==== Data excerpts ====

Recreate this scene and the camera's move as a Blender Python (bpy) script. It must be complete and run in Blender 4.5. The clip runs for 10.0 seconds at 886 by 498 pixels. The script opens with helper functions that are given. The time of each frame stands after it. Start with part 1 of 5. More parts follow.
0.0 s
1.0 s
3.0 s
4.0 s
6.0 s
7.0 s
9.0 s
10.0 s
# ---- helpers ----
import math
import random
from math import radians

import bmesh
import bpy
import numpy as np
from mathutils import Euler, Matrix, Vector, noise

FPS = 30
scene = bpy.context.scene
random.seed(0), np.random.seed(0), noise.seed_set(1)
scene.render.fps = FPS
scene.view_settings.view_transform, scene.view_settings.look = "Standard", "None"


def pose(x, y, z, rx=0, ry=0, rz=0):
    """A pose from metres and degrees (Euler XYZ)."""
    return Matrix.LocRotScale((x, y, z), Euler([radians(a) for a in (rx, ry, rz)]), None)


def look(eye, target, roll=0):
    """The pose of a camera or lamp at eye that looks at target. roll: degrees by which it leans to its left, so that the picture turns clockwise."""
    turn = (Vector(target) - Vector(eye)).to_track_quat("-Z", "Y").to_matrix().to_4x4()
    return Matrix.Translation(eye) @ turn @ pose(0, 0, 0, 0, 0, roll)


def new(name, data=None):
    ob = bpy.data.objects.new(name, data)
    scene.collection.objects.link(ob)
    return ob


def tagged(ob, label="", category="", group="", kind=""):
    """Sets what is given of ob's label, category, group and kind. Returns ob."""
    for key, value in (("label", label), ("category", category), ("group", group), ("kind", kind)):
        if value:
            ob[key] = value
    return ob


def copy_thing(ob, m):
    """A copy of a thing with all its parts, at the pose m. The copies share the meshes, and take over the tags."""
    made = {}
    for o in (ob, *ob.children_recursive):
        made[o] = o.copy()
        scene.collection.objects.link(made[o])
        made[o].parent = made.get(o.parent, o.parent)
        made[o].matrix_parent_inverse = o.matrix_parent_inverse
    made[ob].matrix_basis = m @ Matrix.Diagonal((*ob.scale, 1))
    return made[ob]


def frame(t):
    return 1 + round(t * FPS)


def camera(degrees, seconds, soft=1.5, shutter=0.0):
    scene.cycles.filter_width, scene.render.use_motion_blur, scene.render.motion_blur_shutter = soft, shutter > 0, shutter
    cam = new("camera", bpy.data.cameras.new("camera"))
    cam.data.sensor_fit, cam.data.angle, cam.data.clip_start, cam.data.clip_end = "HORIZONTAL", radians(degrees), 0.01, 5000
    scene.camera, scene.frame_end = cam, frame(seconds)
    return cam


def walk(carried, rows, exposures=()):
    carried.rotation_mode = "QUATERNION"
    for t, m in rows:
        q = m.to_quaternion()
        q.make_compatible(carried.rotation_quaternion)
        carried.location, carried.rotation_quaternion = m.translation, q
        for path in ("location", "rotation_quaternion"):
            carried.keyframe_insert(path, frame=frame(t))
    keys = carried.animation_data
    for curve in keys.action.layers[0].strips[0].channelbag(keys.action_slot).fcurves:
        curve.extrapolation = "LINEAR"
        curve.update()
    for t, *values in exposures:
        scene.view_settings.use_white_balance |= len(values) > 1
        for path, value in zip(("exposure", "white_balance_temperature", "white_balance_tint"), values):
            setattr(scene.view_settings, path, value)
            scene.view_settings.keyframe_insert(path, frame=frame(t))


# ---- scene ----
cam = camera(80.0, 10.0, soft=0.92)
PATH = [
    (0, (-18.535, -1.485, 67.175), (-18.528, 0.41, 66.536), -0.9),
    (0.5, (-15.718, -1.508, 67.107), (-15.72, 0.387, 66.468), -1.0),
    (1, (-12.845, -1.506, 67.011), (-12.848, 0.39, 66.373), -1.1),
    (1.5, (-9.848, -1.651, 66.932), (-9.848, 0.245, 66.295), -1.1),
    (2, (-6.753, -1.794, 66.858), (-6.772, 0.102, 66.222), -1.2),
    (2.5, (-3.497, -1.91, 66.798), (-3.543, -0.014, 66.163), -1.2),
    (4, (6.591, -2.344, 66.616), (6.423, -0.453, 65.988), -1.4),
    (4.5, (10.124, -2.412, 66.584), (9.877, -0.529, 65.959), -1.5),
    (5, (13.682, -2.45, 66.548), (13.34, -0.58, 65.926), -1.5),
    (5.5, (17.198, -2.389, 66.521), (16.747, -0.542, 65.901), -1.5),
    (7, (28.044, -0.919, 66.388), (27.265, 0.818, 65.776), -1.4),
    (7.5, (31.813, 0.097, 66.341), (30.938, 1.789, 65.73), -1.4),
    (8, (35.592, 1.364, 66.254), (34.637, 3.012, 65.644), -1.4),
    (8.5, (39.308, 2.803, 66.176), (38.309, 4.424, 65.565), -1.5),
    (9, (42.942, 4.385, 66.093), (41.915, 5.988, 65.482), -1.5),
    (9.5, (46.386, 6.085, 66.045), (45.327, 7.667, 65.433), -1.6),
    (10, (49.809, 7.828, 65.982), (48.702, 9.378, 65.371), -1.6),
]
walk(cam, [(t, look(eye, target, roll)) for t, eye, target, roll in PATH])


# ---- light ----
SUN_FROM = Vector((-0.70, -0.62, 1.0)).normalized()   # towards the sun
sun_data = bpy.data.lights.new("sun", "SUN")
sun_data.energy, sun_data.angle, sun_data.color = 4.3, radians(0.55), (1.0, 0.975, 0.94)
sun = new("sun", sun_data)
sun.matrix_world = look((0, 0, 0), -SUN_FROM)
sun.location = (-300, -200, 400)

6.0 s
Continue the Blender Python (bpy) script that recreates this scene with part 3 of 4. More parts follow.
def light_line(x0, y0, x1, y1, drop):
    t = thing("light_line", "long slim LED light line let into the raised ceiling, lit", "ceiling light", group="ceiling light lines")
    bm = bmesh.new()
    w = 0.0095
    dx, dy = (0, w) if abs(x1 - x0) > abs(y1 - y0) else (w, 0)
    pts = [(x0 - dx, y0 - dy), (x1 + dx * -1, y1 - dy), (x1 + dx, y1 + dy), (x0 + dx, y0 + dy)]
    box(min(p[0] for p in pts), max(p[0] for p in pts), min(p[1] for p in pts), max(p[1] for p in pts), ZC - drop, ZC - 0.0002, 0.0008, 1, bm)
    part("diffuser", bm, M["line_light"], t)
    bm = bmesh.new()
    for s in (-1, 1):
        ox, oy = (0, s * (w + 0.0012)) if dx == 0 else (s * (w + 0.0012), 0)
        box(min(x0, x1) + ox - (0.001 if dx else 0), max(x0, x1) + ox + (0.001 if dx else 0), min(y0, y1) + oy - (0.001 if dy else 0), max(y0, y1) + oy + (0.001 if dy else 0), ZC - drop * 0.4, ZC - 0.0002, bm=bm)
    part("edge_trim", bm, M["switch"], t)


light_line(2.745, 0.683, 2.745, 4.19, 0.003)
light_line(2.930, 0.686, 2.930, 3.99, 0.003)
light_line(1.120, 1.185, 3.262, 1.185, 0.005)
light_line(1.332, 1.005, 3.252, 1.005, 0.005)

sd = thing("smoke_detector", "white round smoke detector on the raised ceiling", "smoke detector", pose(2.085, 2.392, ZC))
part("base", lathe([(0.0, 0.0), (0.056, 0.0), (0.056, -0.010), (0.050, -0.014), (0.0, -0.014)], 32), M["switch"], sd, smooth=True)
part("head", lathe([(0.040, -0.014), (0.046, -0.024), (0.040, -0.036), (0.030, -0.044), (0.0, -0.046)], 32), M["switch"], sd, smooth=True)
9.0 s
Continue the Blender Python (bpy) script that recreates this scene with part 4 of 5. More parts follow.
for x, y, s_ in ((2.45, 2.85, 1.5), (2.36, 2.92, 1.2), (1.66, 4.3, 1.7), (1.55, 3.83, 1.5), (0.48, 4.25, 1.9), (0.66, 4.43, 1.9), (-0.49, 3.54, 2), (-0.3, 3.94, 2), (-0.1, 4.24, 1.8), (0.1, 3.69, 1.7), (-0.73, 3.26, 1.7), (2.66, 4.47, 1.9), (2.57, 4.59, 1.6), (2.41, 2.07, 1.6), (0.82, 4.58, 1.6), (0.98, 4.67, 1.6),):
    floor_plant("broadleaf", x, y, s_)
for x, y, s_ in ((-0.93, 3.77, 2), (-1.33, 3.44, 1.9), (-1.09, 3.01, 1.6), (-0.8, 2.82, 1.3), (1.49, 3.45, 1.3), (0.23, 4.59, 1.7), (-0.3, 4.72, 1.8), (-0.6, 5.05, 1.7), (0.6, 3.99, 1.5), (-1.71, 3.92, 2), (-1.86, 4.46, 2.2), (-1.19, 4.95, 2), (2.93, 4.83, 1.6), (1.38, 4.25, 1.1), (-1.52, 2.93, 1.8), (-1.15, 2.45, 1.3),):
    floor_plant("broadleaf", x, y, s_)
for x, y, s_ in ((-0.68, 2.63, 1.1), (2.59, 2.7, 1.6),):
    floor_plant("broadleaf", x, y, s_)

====

## Given task
Pick out the lines that include the word "values" and write them out.

## Solution to this exercise
    for t, *values in exposures:
        scene.view_settings.use_white_balance |= len(values) > 1
        for path, value in zip(("exposure", "white_balance_temperature", "white_balance_tint"), values):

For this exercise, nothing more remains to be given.